Begin
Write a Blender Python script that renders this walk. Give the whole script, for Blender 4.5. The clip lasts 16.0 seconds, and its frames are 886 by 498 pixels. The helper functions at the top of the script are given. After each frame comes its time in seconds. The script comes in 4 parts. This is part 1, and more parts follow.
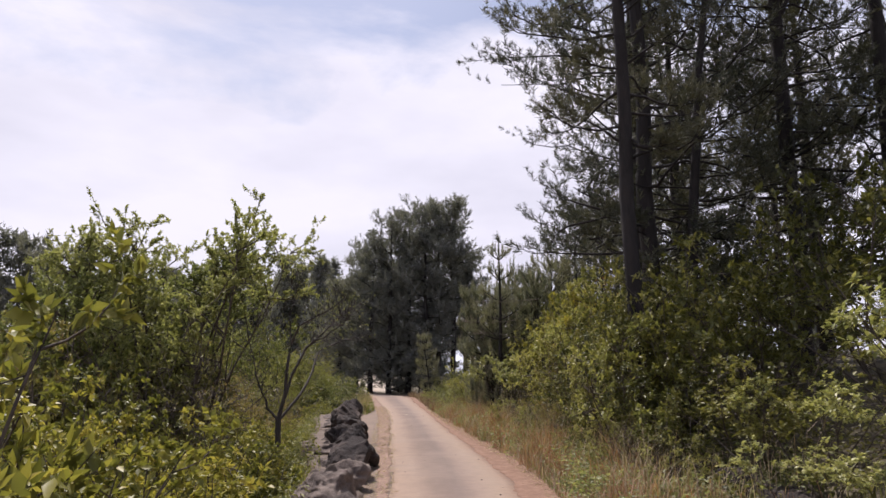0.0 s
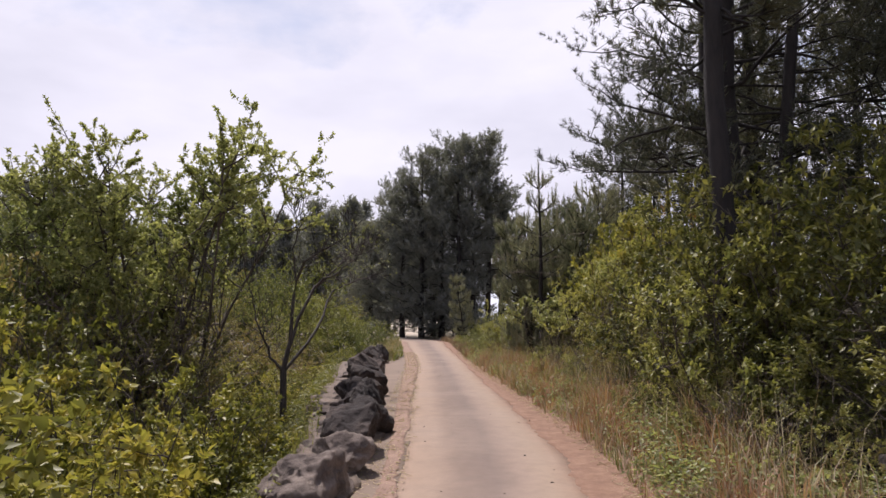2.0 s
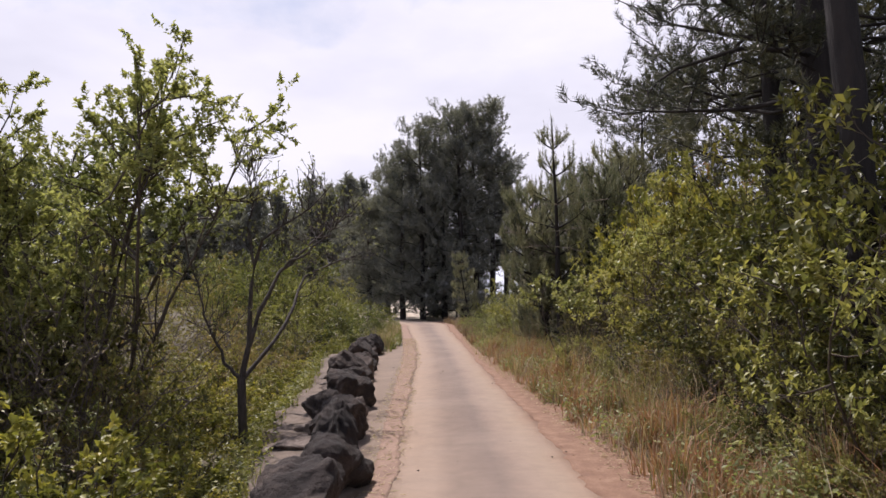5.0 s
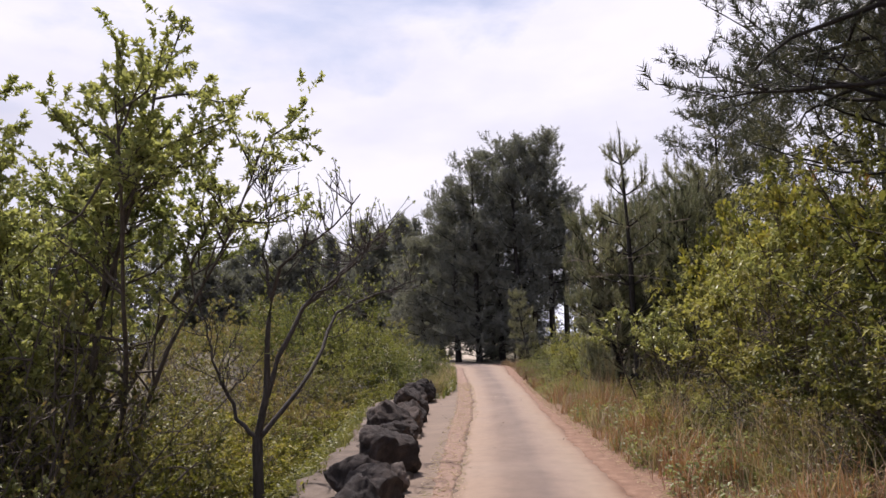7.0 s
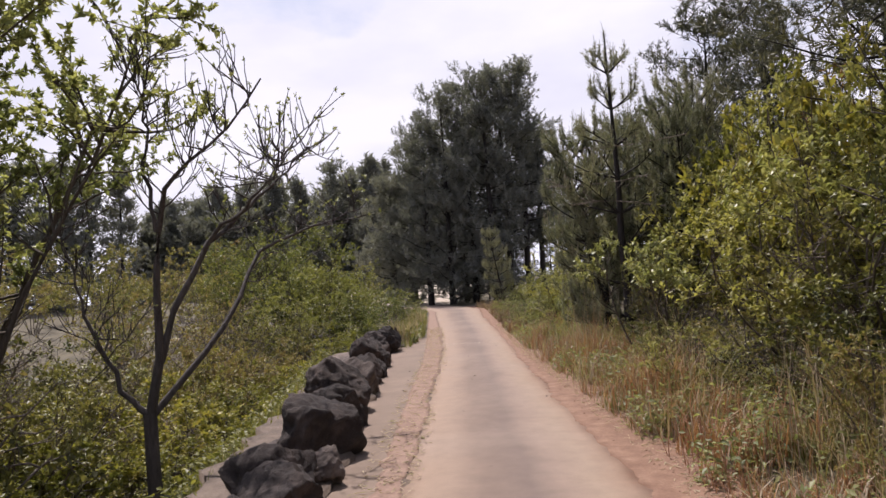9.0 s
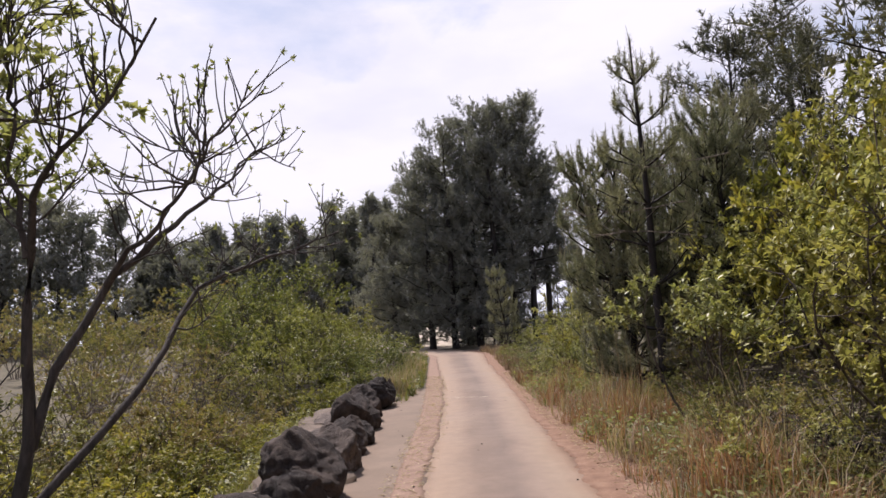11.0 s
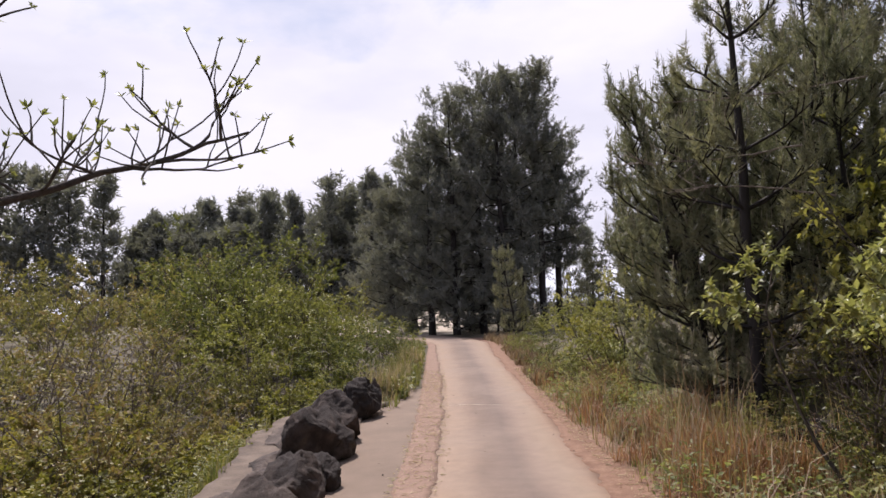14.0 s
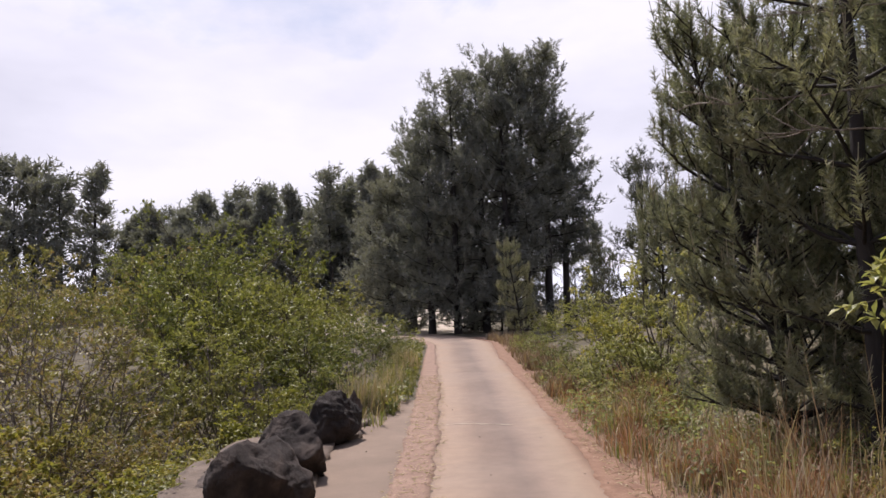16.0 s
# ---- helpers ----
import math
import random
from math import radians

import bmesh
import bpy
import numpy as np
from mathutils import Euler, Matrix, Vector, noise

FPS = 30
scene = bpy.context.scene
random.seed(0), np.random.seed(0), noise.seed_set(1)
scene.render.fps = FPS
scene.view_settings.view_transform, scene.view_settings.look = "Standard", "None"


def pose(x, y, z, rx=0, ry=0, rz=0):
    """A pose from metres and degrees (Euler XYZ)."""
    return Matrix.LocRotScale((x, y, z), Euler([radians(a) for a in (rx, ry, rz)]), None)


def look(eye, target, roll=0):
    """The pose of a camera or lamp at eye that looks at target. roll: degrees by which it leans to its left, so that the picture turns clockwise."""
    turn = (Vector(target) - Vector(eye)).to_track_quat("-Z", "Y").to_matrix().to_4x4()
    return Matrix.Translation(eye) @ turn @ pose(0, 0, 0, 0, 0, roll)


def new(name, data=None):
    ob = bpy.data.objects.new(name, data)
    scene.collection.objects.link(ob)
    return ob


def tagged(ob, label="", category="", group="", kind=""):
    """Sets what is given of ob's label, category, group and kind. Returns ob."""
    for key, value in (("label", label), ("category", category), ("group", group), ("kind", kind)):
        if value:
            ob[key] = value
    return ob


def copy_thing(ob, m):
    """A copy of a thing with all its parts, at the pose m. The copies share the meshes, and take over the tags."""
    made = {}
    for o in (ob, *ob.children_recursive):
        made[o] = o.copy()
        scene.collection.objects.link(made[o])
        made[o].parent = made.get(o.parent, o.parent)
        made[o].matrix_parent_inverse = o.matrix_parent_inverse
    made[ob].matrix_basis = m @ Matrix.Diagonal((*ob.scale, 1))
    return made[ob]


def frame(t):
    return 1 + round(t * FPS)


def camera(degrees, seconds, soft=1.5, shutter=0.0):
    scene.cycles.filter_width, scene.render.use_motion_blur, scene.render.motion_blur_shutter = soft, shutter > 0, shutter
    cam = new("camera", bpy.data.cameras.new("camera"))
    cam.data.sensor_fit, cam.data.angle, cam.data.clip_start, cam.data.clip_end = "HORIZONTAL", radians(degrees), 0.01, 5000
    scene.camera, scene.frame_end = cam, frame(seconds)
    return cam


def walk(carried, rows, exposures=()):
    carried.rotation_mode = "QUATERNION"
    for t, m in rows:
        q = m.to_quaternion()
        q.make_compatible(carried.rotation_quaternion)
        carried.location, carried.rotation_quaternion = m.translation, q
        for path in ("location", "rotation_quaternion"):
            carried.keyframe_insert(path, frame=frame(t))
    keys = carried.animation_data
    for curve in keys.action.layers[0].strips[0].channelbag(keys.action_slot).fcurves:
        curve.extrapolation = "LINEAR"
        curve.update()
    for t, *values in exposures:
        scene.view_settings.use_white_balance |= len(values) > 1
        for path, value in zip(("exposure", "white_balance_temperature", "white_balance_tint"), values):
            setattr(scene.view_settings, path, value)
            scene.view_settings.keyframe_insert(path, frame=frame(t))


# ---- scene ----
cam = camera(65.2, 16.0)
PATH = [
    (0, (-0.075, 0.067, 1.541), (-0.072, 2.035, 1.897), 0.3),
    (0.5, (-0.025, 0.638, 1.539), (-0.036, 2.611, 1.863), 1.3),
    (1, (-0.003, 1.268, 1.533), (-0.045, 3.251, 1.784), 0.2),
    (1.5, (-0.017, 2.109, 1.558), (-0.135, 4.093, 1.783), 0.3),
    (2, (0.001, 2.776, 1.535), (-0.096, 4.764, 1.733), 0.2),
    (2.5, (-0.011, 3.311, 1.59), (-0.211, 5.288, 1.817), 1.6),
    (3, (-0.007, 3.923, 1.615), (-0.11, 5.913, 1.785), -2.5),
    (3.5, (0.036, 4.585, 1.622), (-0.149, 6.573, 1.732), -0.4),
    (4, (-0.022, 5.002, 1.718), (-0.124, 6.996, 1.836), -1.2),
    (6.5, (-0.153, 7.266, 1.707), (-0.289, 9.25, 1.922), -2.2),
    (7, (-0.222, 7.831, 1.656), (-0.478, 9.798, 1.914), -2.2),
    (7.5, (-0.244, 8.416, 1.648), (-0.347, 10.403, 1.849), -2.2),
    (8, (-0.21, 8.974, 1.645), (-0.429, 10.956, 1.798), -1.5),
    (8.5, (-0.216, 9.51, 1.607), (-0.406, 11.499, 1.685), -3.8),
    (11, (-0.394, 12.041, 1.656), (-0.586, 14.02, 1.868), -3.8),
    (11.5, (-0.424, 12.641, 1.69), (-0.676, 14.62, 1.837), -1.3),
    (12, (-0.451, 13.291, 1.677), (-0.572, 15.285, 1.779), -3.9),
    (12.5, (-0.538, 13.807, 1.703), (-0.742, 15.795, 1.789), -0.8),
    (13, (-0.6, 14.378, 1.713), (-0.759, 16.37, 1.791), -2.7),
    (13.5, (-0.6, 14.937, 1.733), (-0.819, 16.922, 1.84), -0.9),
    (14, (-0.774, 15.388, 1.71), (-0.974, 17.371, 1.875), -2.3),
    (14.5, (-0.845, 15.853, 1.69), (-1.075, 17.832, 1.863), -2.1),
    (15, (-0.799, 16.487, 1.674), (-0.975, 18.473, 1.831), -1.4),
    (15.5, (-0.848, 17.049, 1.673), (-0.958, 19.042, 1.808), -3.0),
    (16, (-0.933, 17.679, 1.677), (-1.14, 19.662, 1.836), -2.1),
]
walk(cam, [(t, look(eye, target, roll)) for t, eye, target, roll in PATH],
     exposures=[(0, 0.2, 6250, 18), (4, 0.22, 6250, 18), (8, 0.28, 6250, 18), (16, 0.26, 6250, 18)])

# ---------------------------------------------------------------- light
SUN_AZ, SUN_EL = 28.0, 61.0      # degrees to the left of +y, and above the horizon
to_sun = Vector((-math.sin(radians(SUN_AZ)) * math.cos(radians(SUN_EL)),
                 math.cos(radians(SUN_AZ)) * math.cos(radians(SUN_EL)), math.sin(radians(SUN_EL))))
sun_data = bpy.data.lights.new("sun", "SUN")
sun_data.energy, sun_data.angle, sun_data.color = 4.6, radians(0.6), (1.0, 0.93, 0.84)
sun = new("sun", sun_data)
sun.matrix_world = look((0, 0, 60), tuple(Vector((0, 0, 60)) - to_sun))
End
Aim of the task: Copy all lines from the material that include "radians".

Result of the exercise:
from math import radians
    return Matrix.LocRotScale((x, y, z), Euler([radians(a) for a in (rx, ry, rz)]), None)
    cam.data.sensor_fit, cam.data.angle, cam.data.clip_start, cam.data.clip_end = "HORIZONTAL", radians(degrees), 0.01, 5000
to_sun = Vector((-math.sin(radians(SUN_AZ)) * math.cos(radians(SUN_EL)),
                 math.cos(radians(SUN_AZ)) * math.cos(radians(SUN_EL)), math.sin(radians(SUN_EL))))
sun_data.energy, sun_data.angle, sun_data.color = 4.6, radians(0.6), (1.0, 0.93, 0.84)